OK so AIs are currently not really able to truly reason, but they can sure simulate it well. Many of them, anyway. So well that we come to expect reasoning ability. After all, isn't that the "intelligence" part of "artificial intelligence"?
So when they spectacularly fail, it's really disappointing. (Or am I just expecting too much?)
Let's go through an example of what happened: (see slides at the bottom)
Slide 1:
I gave it some instructions to edit a story in progress, and also asked for suggestions.
Slide 2:
For "suggestions", some of them are what I already asked it to do.
In comparison, when I worked with ChatGPT on stories, it would give actual suggestions of things not yet reflected in the story, and also not incorporate them into the draft until after I gave the go-ahead. That's much more in line with what I feel a "suggestion" is.
Slide 3:
I tried again to solicit suggestions. This time it seemed to outright ignore my instruction to provide suggestions.
Also, one of its edits ended up not making sense and I address that in the next prompts.
Slide 4:
I point out that one of its edits didn't make sense. Instead Gemini thinks that's an edit I want.

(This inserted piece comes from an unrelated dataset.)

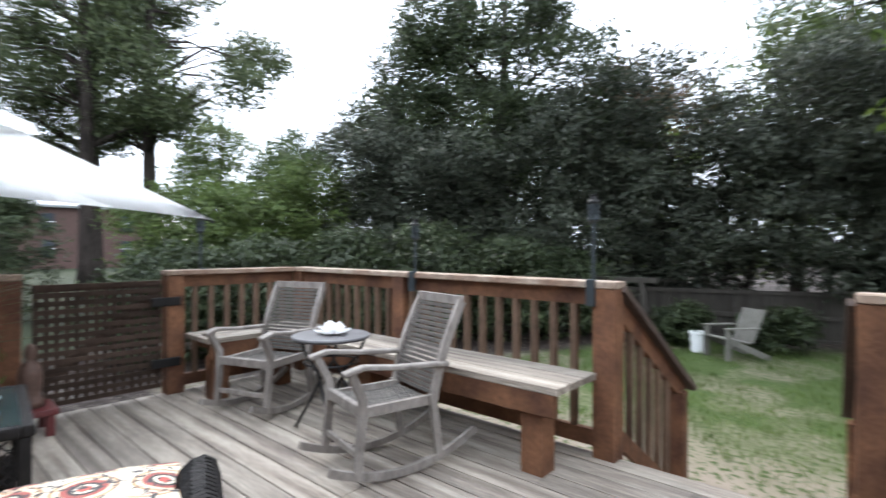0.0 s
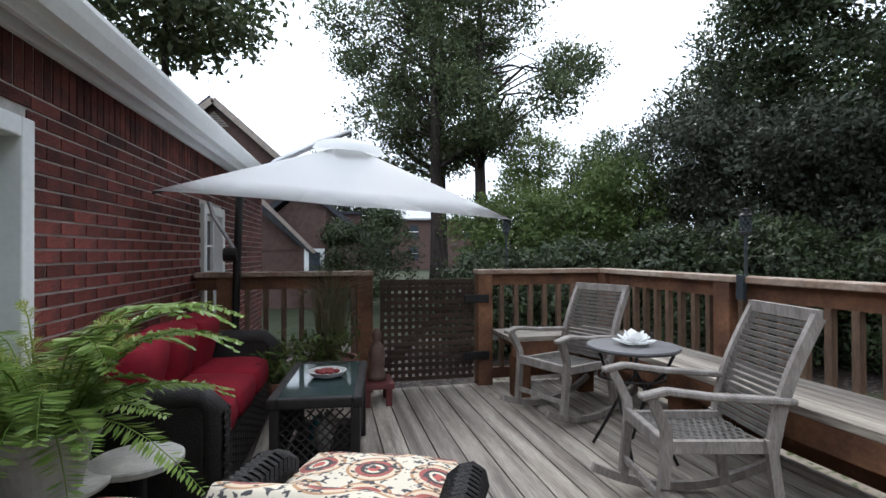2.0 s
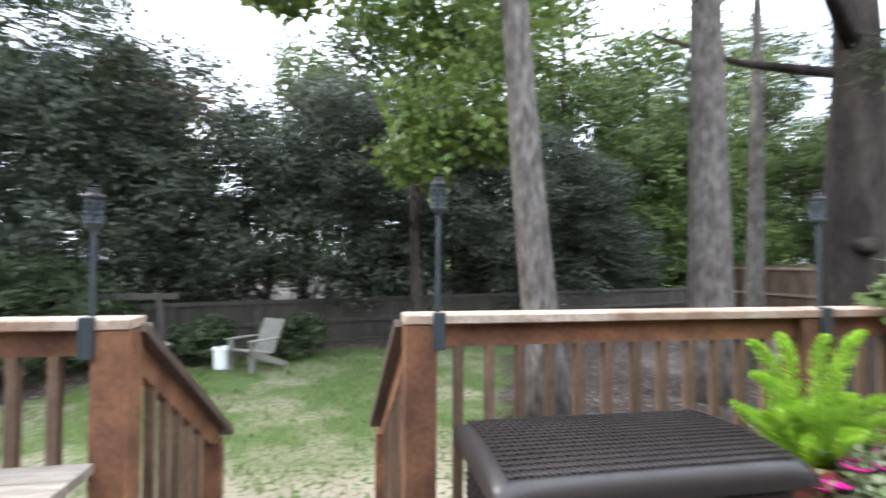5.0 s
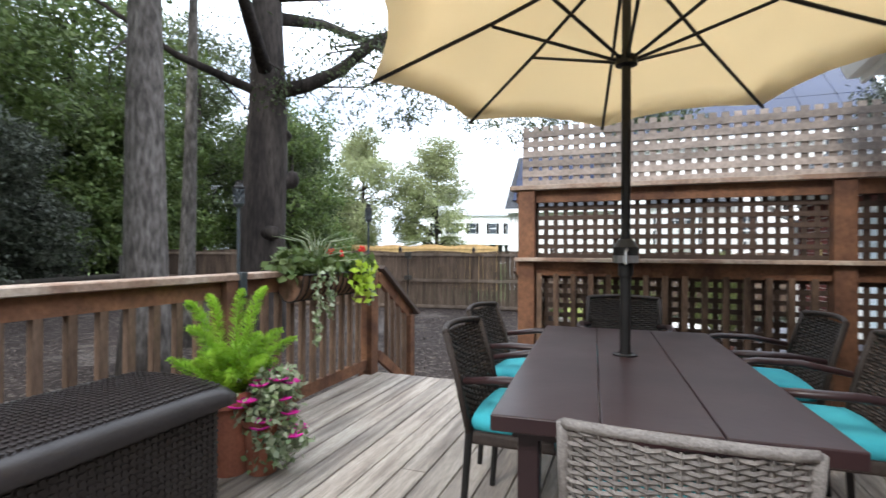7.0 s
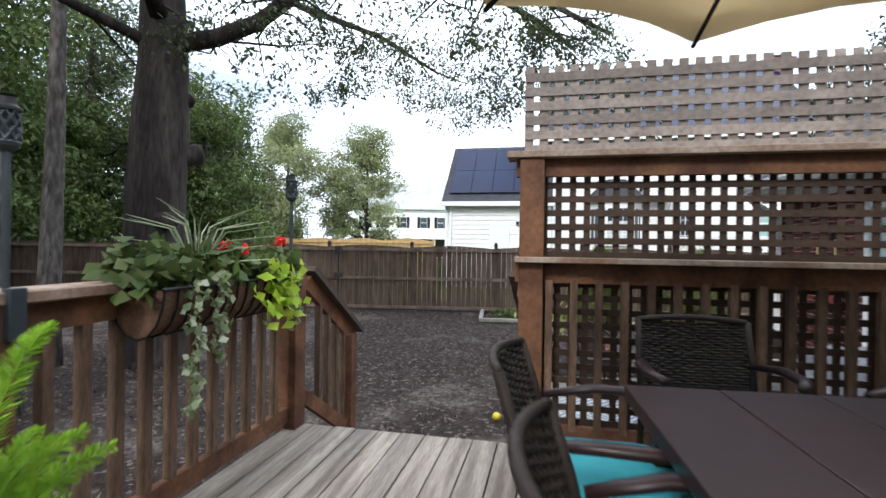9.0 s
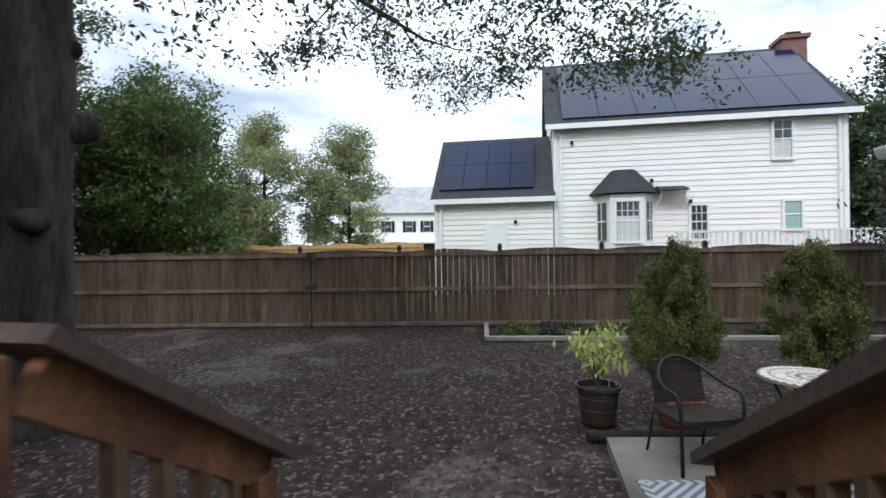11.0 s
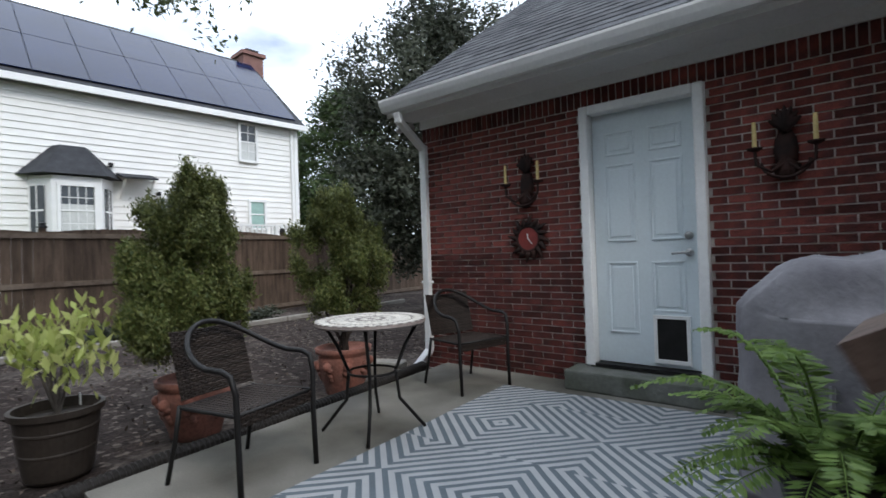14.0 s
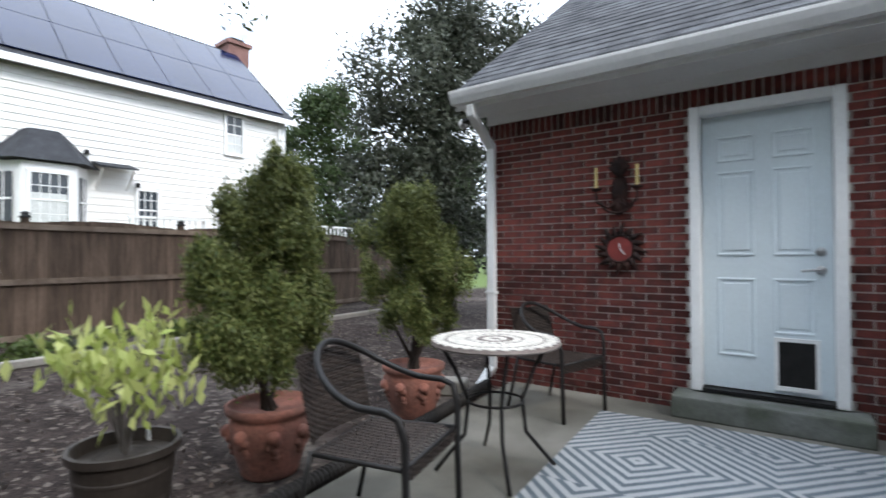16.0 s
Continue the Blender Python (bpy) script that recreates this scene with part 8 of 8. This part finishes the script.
# rug
def rug_mat():
    m = mat("blue-grey woven rug", (0.105, 0.13, 0.15), 0.9, vary=0.15, scale=3, bump=0.3, bump_scale=200, fine=0.1)
    nt = m.node_tree
    b = nt.nodes["Principled BSDF"]
    base = b.inputs["Base Color"].links[0].from_socket
    co = nt.nodes.new("ShaderNodeTexCoord")
    sep = nt.nodes.new("ShaderNodeSeparateXYZ")
    nt.links.new(co.outputs["Object"], sep.inputs["Vector"])

    def calc(op, a, b_):
        n = nt.nodes.new("ShaderNodeMath")
        n.operation = op
        for i, v in enumerate((a, b_)):
            if isinstance(v, (int, float)):
                n.inputs[i].default_value = v
            else:
                nt.links.new(v, n.inputs[i])
        return n.outputs["Value"]

    row = calc("FLOOR", calc("DIVIDE", calc("ADD", sep.outputs["Y"], 10.2), 0.92), 0)
    u = calc("PINGPONG", calc("ADD", calc("ADD", sep.outputs["X"], 10.0), calc("MULTIPLY", row, 0.47)), 0.66)
    v = calc("PINGPONG", calc("ADD", sep.outputs["Y"], 10.2), 0.46)
    s = calc("FRACT", calc("DIVIDE", calc("ADD", u, v), 0.092), 0)
    stripe = calc("GREATER_THAN", s, 0.47)
    mx = nt.nodes.new("ShaderNodeMix")
    mx.data_type = "RGBA"
    nt.links.new(stripe, mx.inputs["Factor"])
    nt.links.new(base, mx.inputs["A"])
    wn = nt.nodes.new("ShaderNodeTexNoise")
    wn.inputs["Scale"].default_value = 5
    nt.links.new(co.outputs["Object"], wn.inputs["Vector"])
    wr = nt.nodes.new("ShaderNodeValToRGB")
    wr.color_ramp.elements[0].color, wr.color_ramp.elements[1].color = (0.27, 0.28, 0.285, 1), (0.40, 0.41, 0.415, 1)
    nt.links.new(wn.outputs["Fac"], wr.inputs["Fac"])
    nt.links.new(wr.outputs["Color"], mx.inputs["B"])
    nt.links.new(mx.outputs["Result"], b.inputs["Base Color"])
    return m


bm = bmesh.new()
bmesh.ops.create_grid(bm, x_segments=40, y_segments=60, size=0.5)
for v in bm.verts:
    v.co = Vector((v.co.x * 1.80, v.co.y * 2.72, 0.008 + 0.003 * noise.noise(v.co * 9)))
r = bmesh.ops.extrude_edge_only(bm, edges=[e for e in bm.edges if e.is_boundary])
for v in r["geom"]:
    if isinstance(v, bmesh.types.BMVert):
        v.co.z = 0.0
rug = part("rug", bm, rug_mat())
rug.matrix_basis = pose(5.48, 0.40, PATIO + 0.001, 0, 0, 7)
tagged(rug, "blue-grey and white outdoor rug with striped diamonds", "rug")


# bistro chairs
def bistro_chair(m, label):
    """A woven metal armchair with one bent tube for back and arms; it faces its own +y."""
    ch = thing("bistro_chair", label, "chair", m, "bistro chairs on the patio")
    W = 0.25
    hoop = []
    for t in np.linspace(0, 1, 25):
        a = math.pi * t
        x = W * 1.06 * math.cos(a)
        y = 0.16 - 0.42 * math.sin(a) ** 0.75
        z = 0.60 + 0.19 * math.sin(a) ** 1.6
        hoop.append(Vector((x, y, z)))
    bm = bmesh.new()
    front = [Vector((W, 0.27, 0.0)), Vector((W, 0.26, 0.3)), Vector((W * 1.02, 0.26, 0.5)), Vector((W * 1.05, 0.235, 0.585))]
    tube(bm, front + [Vector((W * 1.06, 0.18, 0.605))] + hoop[1:-1] + [Vector((-W * 1.06, 0.18, 0.605))] + [Vector((-p.x, p.y, p.z)) for p in front[::-1]], 0.0145, 10)
    part("frame", bm, M_BLACK, ch, "black bent-tube frame", smooth=True)
    for s in (-1, 1):
        bm = bmesh.new()
        tube(bm, [(s * W * 0.93, -0.17, 0.40), (s * W * 0.96, -0.21, 0.2), (s * W, -0.26, 0.0)], 0.012, 8)
        part("back_leg", bm, M_BLACK, ch, smooth=True)
    bm = bmesh.new()
    tube(bm, [(-W, 0.25, 0.40), (W, 0.25, 0.40), (W * 0.93, -0.17, 0.39), (-W * 0.93, -0.17, 0.39)], 0.010, 8, True)
    part("seat_ring", bm, M_BLACK, ch, smooth=True)
    part("seat", weave((-W * 0.96, -0.17, 0.395), (2 * W * 0.96, 0, 0), (0, 0.43, 0.01), 16, 30, 0.004, lambda a, b: -0.012 * math.sin(math.pi * a) * math.sin(math.pi * b) - 0.03 * max(0, b - 0.85) / 0.15), M_BROWNWICKER, ch)
    part("seat_lip", weave((-W * 0.96, 0.262, 0.395), (2 * W * 0.96, 0, 0), (0, -0.02, -0.06), 16, 5, 0.004), M_BROWNWICKER, ch)
    part("backrest", weave((W * 0.90, -0.17, 0.42), (-2 * W * 0.90, 0, 0), (0, -0.085, 0.345), 16, 28, 0.004, lambda a, b: -0.075 * (1 - (2 * a - 1) ** 2)), M_BROWNWICKER, ch)
    return ch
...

Here I suppose it's slightly plausible my observation was misinterpreted as an instruction.
Slide 5:
I'm more clear about my observation and give an instruction.
It does edit the affected passage (but not without new issues). And now it decides to give me a score and suggestions, which I haven't asked for.
Incidentally it also scored the draft "5/5". Which it seems to do for every single draft it writes, no matter what's happening including logic/flow errors.
Slide 6:
I point out the new inconsistency in what it wrote (but in fact there was more than the one issue). Specifically, it had previously portrayed Isabela making flowers very quickly, presumably because it researched that the character of Isabela Madrigal from the Disney cartoon "Encanto" could do so. But now it has Giselle wait an hour for what she just saw Isabel do in seconds.
OK, so this is a "creative writing" task and the human is obviously supposed to be present and still steering. Like a "self-driving car" where the human is supposed to still be making sure nothing goes wrong.
But AI is also being used for coding / writing programs. When a program has high complexity, or it is asked to adjust existing code... It makes me wonder what could possibly go wrong.